Hitler had now declared Stalingrad to be a “fortress” and was pinning his hopes on Goering’s resupply promises, and the prospect that a relief attack might be made through the Russian lines. But for the men on the ground conditions were rapidly deteriorating.
On the 1st December Generalleutnant Schmidt reported to the Fuhrer HQ:
Now we have our ardent all-round defence. I have enough weapons but little ammunition, little bread and spirit, no wood for burning or building materials to go below ground and keep warm, and the men, who remain astonishingly confident of victory, are daily losing their strength.
Conditions for the Red Army soldiers surrounding Stalingrad were little better but they knew that they held the advantage and there was no way they would lose their grip on it.

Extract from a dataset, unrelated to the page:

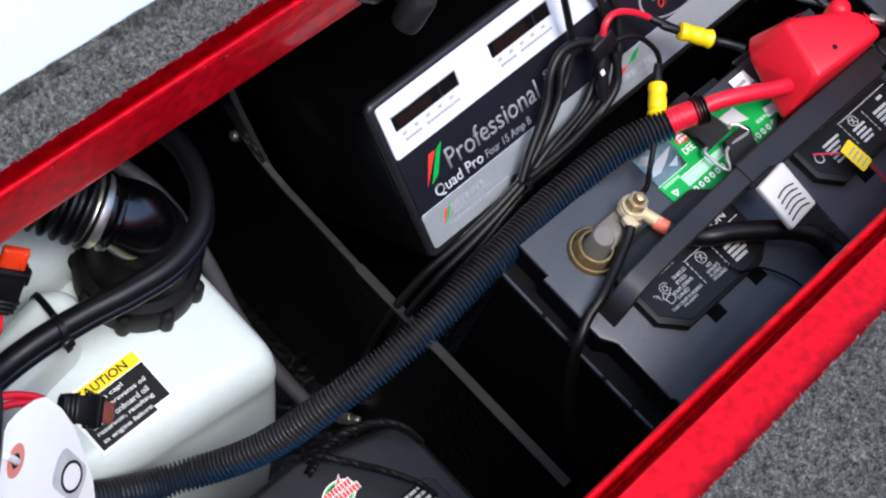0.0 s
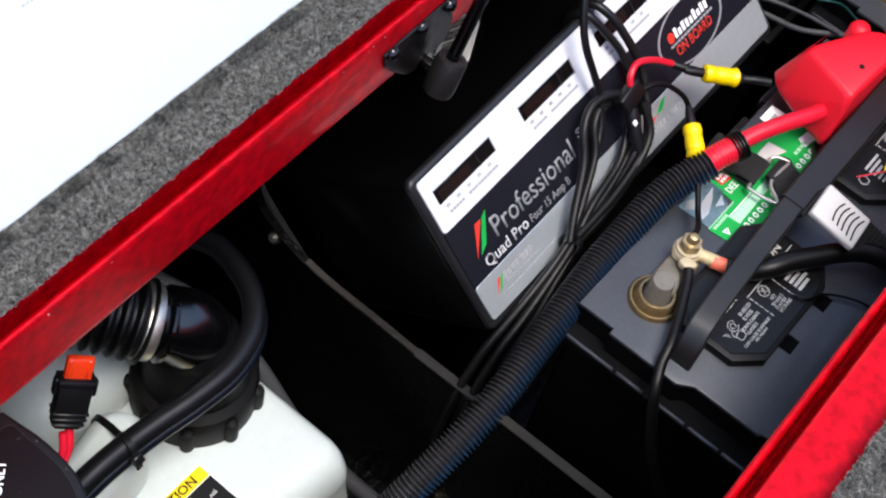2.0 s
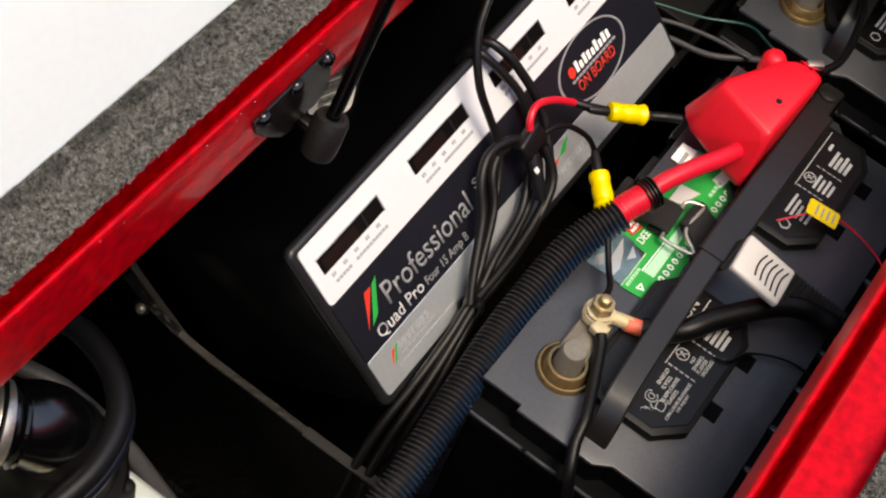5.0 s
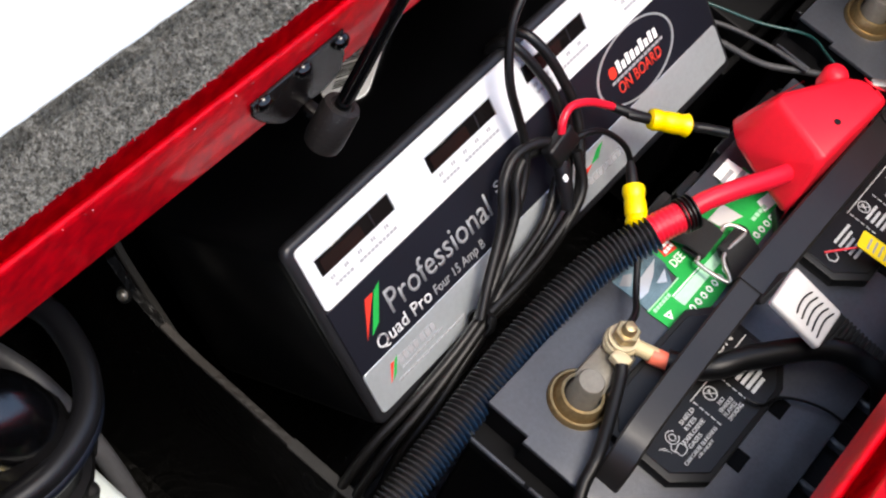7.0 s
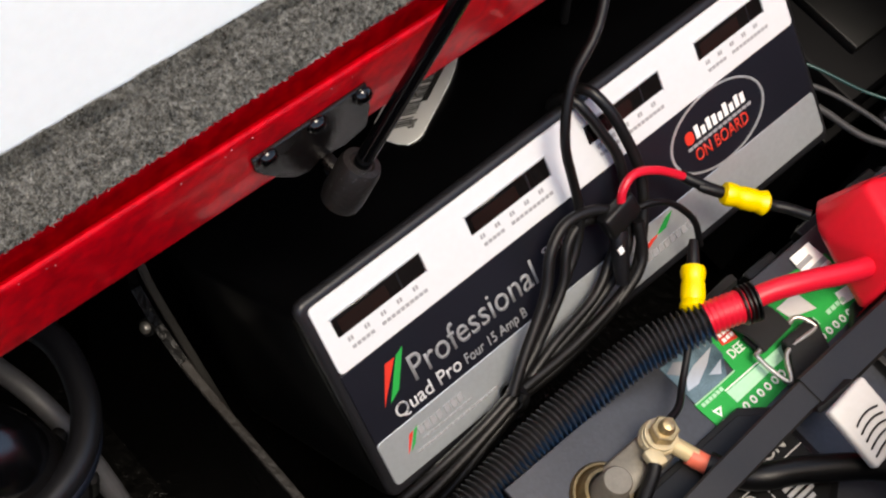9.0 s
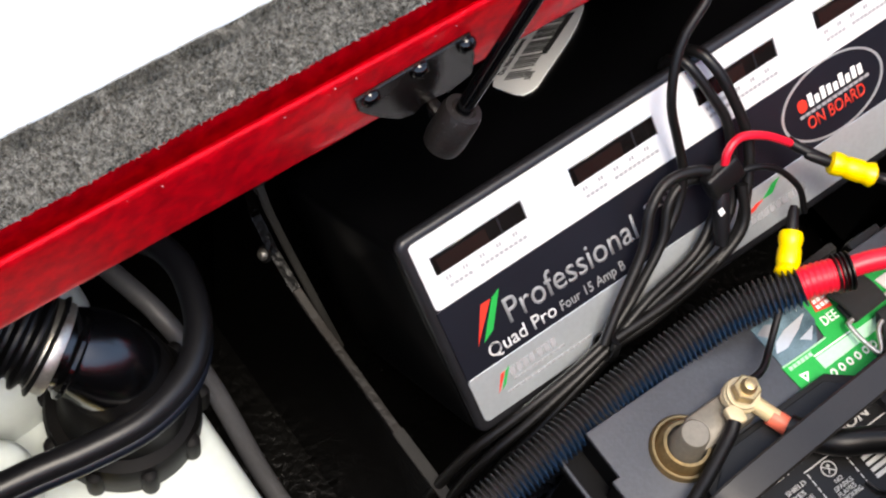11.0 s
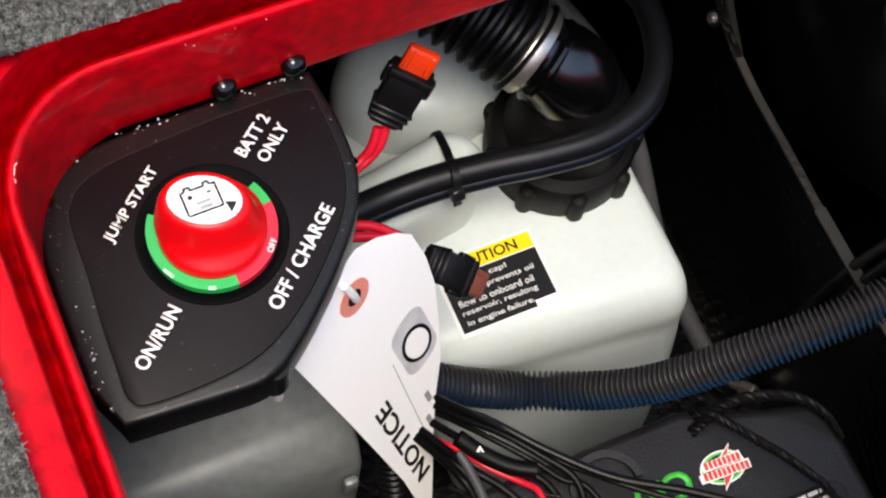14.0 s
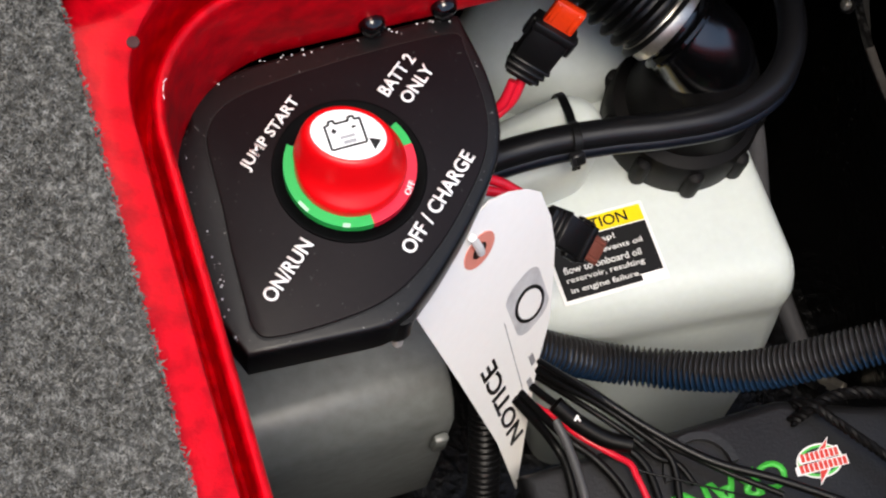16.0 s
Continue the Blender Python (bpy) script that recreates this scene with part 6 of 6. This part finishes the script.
for P in ([(-0.158, -0.056, -0.298), (-0.1499, -0.0540, -0.2905), (-0.1409, -0.0517, -0.2875), (-0.1288, -0.0519, -0.286), (-0.1141, -0.0559, -0.286), (-0.1007, -0.0626, -0.287), (-0.0905, -0.0738, -0.290), (-0.0850, -0.0872, -0.297)],
          [(-0.153, -0.047, -0.299), (-0.1472, -0.0518, -0.2905), (-0.1412, -0.0612, -0.2875), (-0.1330, -0.0733, -0.286), (-0.1249, -0.0841, -0.286), (-0.1174, -0.0953, -0.287), (-0.1098, -0.1078, -0.289), (-0.1049, -0.1193, -0.294)]):
    r = thing("rope_handle", "braided black rope handle of the starting battery", "rope handle", "rope handles")
    c, _ = spline(P, 60)
    for k in range(3):
        part("strand", sweep([(p[0], p[1] + 0.0018 * math.cos(i * 0.9 + 2.09 * k), p[2] + 0.0018 * math.sin(i * 0.9 + 2.09 * k)) for i, p in enumerate(c)], 0.0016, n=120, sides=6), CAP_BLACK, r)

# ---- loom of wires between switch and starting battery ----
for r, m, pts in (
        (0.0030, CABLE, [(-0.3000, 0.0160, -0.235), (-0.2806, 0.0010, -0.262), (-0.2575, -0.0141, -0.280), (-0.2344, -0.0396, -0.285), (-0.2100, -0.0642, -0.284), (-0.1801, -0.0841, -0.282), (-0.1512, -0.1056, -0.280), (-0.1308, -0.1234, -0.274)]),
        (0.0026, LOOM_BLACK, [(-0.3000, 0.0110, -0.245), (-0.2742, -0.0068, -0.272), (-0.2538, -0.0217, -0.284), (-0.2386, -0.0391, -0.288), (-0.2270, -0.0568, -0.290), (-0.2295, -0.0780, -0.292)]),
        (0.0022, CABLE, [(-0.3000, 0.0130, -0.240), (-0.2686, -0.0073, -0.270), (-0.2486, -0.0242, -0.284), (-0.2310, -0.0445, -0.290), (-0.2040, -0.0692, -0.291), (-0.1785, -0.0899, -0.291)]),
        (0.0023, RED_WIRE, [(-0.2950, -0.0090, -0.268), (-0.2830, -0.0160, -0.283), (-0.2770, -0.0202, -0.286), (-0.2664, -0.0326, -0.292), (-0.2535, -0.0466, -0.291), (-0.2483, -0.0540, -0.287), (-0.2480, -0.0610, -0.285), (-0.2474, -0.0690, -0.284), (-0.2466, -0.0900, -0.284)]),
        (0.0034, PIPE_GREY, [(-0.2776, -0.0230, -0.284), (-0.2758, -0.0341, -0.285), (-0.2754, -0.0480, -0.285), (-0.2763, -0.0640, -0.285), (-0.279, -0.090, -0.288)]),
        (0.0030, LOOM_BLACK, [(-0.2960, -0.0060, -0.265), (-0.2749, -0.0301, -0.290), (-0.2627, -0.0463, -0.292), (-0.2547, -0.0643, -0.293), (-0.2520, -0.0900, -0.293)]),
        (0.0032, LOOM_BLACK, [(-0.2980, -0.0100, -0.266), (-0.2814, -0.0308, -0.290), (-0.2781, -0.0498, -0.292), (-0.2840, -0.0868, -0.293)]),
        (0.0028, LOOM_BLACK, [(-0.2960, 0.0020, -0.262), (-0.2700, -0.0200, -0.287), (-0.2500, -0.0400, -0.292), (-0.2400, -0.0560, -0.292), (-0.2390, -0.0800, -0.292)]),
        (0.0022, LOOM_BLACK, [(-0.2940, 0.0060, -0.262), (-0.2640, -0.0160, -0.286), (-0.2440, -0.0380, -0.291), (-0.2330, -0.0540, -0.291), (-0.2240, -0.0600, -0.292), (-0.2190, -0.0720, -0.293)]),
        (0.0008, CABLE, [(-0.2500, -0.0520, -0.288), (-0.2439, -0.0587, -0.288), (-0.2289, -0.0673, -0.288), (-0.2039, -0.0816, -0.289), (-0.1750, -0.0960, -0.291)])):
    cable("loom_wire", pts, r * 0.74, m, "red wire in the loom below the tag" if m == RED_WIRE else "grey sheathed wire in the loom below the tag" if m == PIPE_GREY else "black wire in the loom below the tag", "wire", "loom wires")
sp = thing("splice_sleeve", "black tape splice with a small white mark", "splice")
part("sleeve", sweep([(-0.2760, -0.0165, -0.279), (-0.2676, -0.0275, -0.283), (-0.2562, -0.0385, -0.286), (-0.2447, -0.0452, -0.287)], 0.0044, n=24, sides=16), LOOM_BLACK, sp)
part("mark", box(0.0032, 0.0012, 0.0006, m=pose(-0.2687, -0.0262, -0.2781, 0, 0, 40)), WHITE_PAINT, sp, smooth=False)
part("mark", box(0.0008, 0.0022, 0.0006, m=pose(-0.2676, -0.0272, -0.2782, 0, 0, 20)), WHITE_PAINT, sp, smooth=False)

# ---- gas strut and bracket on the flange ----
br = thing("strut_bracket", "black strut bracket screwed to the red flange", "bracket")
BO = [(-0.0319, -0.0516), (0.0288, -0.0480), (0.0355, -0.0708), (0.0362, -0.0857), (0.0250, -0.0910), (0.0159, -0.0893), (0.0097, -0.0891), (0.0041, -0.0935), (-0.0045, -0.0905), (-0.0146, -0.0808), (-0.0237, -0.0701), (-0.0290, -0.0627)]
part("plate", prism(BO, 0, 0.0018, 0.0005, 1, Matrix(((1, 0, 0, 0), (0, 0, -1, 0.1044), (0, 1, 0, 0), (0, 0, 0, 1)))), BRACKET, br)
part("arm", box(0.006, 0.012, 0.006, (0.0140, 0.0975, -0.0925), 0.0015, 2), BRACKET, br)
for x, z in ((-0.0242, -0.0548), (0.0016, -0.0535), (0.0271, -0.0541)):
    part("screw_head", lathe([(0.0048, 0), (0.0048, 0.0008), (0.0040, 0.0026), (0.0022, 0.0038), (0.0006, 0.0042)], 18, pose(x, 0.1026, z, 90)), BLACK_GLOSS, br, "glossy black rivet head")
part("pin", lathe([(0.0034, 0), (0.0034, 0.003), (0.0018, 0.0044)], 14, pose(0.0136, 0.1000, -0.0952, 90)), BLACK_GLOSS, br)
SB, SE = Vector((0.0112, 0.0885, -0.1075)), Vector((0.170, 0.080, 0.352))
sm = Matrix.Translation(SB) @ (SE - SB).to_track_quat("Z", "Y").to_matrix().to_4x4()
su = thing("gas_strut", "black gas strut holding the hatch lid open", "gas strut", m=sm)
sl = (SE - SB).length
part("end_fitting", lathe([(0.0060, 0), (0.0092, 0.0015), (0.0100, 0.0060), (0.0098, 0.0240), (0.0088, 0.0268), (0.0060, 0.0272), (0.0050, 0.0262)], 24), SOCKET, su, "dusty black ball-socket end")
part("rod", lathe([(0.0040, 0.020), (0.0040, sl - 0.2)], 20), BLACK_GLOSS, su)
part("cylinder", lathe([(0.0045, sl - 0.25), (0.0075, sl - 0.248), (0.0075, sl - 0.02), (0.005, sl)], 24), BLACK_GLOSS, su)
sn = thing("serial_label", "white barcode label on top of the charger", "label", m=FACE @ Matrix(((1, 0, 0, 0), (0, 0, 1, 0.1176), (0, -1, 0, 0), (0, 0, 0, 1))))
part("card", prism(soften([(0.1150, 0.1080), (0.1150, 0.0705), (0.1240, 0.0680), (0.1380, 0.0779), (0.1774, 0.1059), (0.2057, 0.1342), (0.2060, 0.1500), (0.1850, 0.1500), (0.1686, 0.1480)], 1), 0, 0.0006), PAPER, sn, smooth=False)
for k in range(34):
    if k % 7 != 4:
        part("printed_bar", box(0.0008 + 0.0007 * (k * 5 % 3) / 2, 0.0145, 0.0003, m=pose(0.1268 + 0.00205 * k, 0.0935 + 0.00152 * k, 0.0008, 0, 0, 37)), PRINT_BLACK, sn, smooth=False)
text("Do Not Remove", 0.0420, 0.0040, PRINT_BLACK, sn, at(0.1265, 0.1065, 0.0006, 38))
text("S/N", 0.0085, 0.0040, PRINT_BLACK, sn, at(0.1300, 0.0826, 0.0006, 36))
bars([(0.0036 * k, 0, 0.0028, 0.0040) for k in range(14)], PRINT_BLACK, sn, at(0.1535, 0.1000, 0.0006, 36))

# ---- wires behind the charger ----
cable("thin_wire", [(0.345, 0.060, -0.225), (0.363, 0.033, -0.225), (0.374, 0.000, -0.222), (0.386, -0.030, -0.216), (0.360, -0.050, -0.195), (0.328, -0.066, -0.170)], 0.0010, TEAL, "thin teal wire beside the charger", "wire")
cable("black_wire", [(0.335, 0.040, -0.240), (0.351, 0.016, -0.236), (0.357, -0.020, -0.232), (0.372, -0.055, -0.222), (0.36, -0.075, -0.21)], 0.0024, PIPE_GREY, "grey-black wire beside the charger", "wire")
cable("black_wire", [(0.338, 0.055, -0.236), (0.358, 0.022, -0.230), (0.366, -0.012, -0.226), (0.366, -0.045, -0.222)], 0.0018, PIPE_GREY, "grey-black wire beside the charger", "wire")
cable("black_wire", [(0.460, -0.048, -0.180), (0.448, -0.072, -0.176), (0.420, -0.088, -0.172), (0.385, -0.096, -0.165), (0.345, -0.100, -0.158), (0.322, -0.094, -0.156)], 0.0028, CABLE, "black jumper wire between the two batteries", "wire")

# ---- small things ----
sc = thing("rim_screw", "dull countersunk screw in the red rim", "screw", m=pose(-0.4383, 0.0858, -0.0150))
part("head", lathe([(0.0023, -0.0004), (0.0021, 0.0002), (0.0010, 0.0003)], 14), DULL_STEEL, sc)
for k in range(2):
    cn = thing("panel_connector", "black push-on connector behind the switch panel", "connector", "panel connectors", m=pose(-0.318 + 0.004 * k, 0.083 - 0.018 * k, -0.092 - 0.012 * k, 20, 30, 30))
    part("body", box(0.016, 0.010, 0.012, bevel=0.0025, seg=2), BLACK, cn)
    part("clip", box(0.010, 0.004, 0.003, (0.002, 0, 0.0068), 0.001), BLACK_GLOSS, cn)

Mansul Abdullin had arrived on the battlefield in early November, he was still adjusting to life on the front line. In late November they were ordered to dig in and now they were living in holes in the ground:
We had to gauge out a 1.5m [5 feet] lump of frozen earth, then dig a burrow at the bottom of the trench. Since these burrows were made to fit a particular individual, they differed in size and form. Sometimes, one burrow would shelter two or three people: it was warmer that way.
Meanwhile, the frozen ground above protected us almost as well as concrete. One might assume that as soon as we had completed work on a trench, and dug our burrows, we would simply have crawled inside and slept till ordered to fight.
But this was not the case. We wanted our dwellings to be comfortable, so we would make a niche for our grenades, another for our cartridges, and a third for our sub-machine guns. Then we would make a niche for our mess tins, and so on. Thus we made our trenches more and more cosy, all the time getting more and more attached to them.
In fact, the order, ‘Load the mortars! Forward!’ was often accompanied by feelings of sadness and regret, at having to part with a piece of ground that had become a kind of home. As for leaving your trench to the enemy, that was totally out of the question!
Our mortarmen saw to it that the enemy did not sleep at night. By day, we would zero in on a ravine, where various Nazi service units were concentrated, and make a detailed plan of their positions. Then, as soon as darkness fell, we would begin firing at regular five-minute intervals. This was called ‘wearing out the enemy.’
The Germans were shelled all night long, but we managed to get some sleep at least: each crew worked for an hour, firing some 100 bombs, before scurrying back to burrows, kept warm by sleeping comrades.
For some reason the Nazis did not dig any trenches. Maybe they expected to make a successful breakout? Or maybe our frozen ground at Stalingrad proved a bit too much for them? I don’t know.
Instead, they made their defences from frozen corpses. They would build a wall consisting of two or three layers of dead bodies, cover it with snow, and thus have something to protect themselves from our fire. In this way, the frozen remains of dead Germans defended those still alive from bullets and splinters.
But I did not envy the Fritzes when a sudden thaw took place! Besides, such measures were no match for our 76mm guns.
They were getting regular food, occasionally supplemented by food drops from the Germans that fell outside the perimeter. Yet by the end of a month living like this Abdullin was suffering from lice and had become almost incontinent from an infection that affected many men.
They were living out in the open in sub zero temperatures, deprived of sleep and drinking melted snow water that was often dirty, engaged in heavy physical work. Their morale was high – they knew that the German troops were much worse off.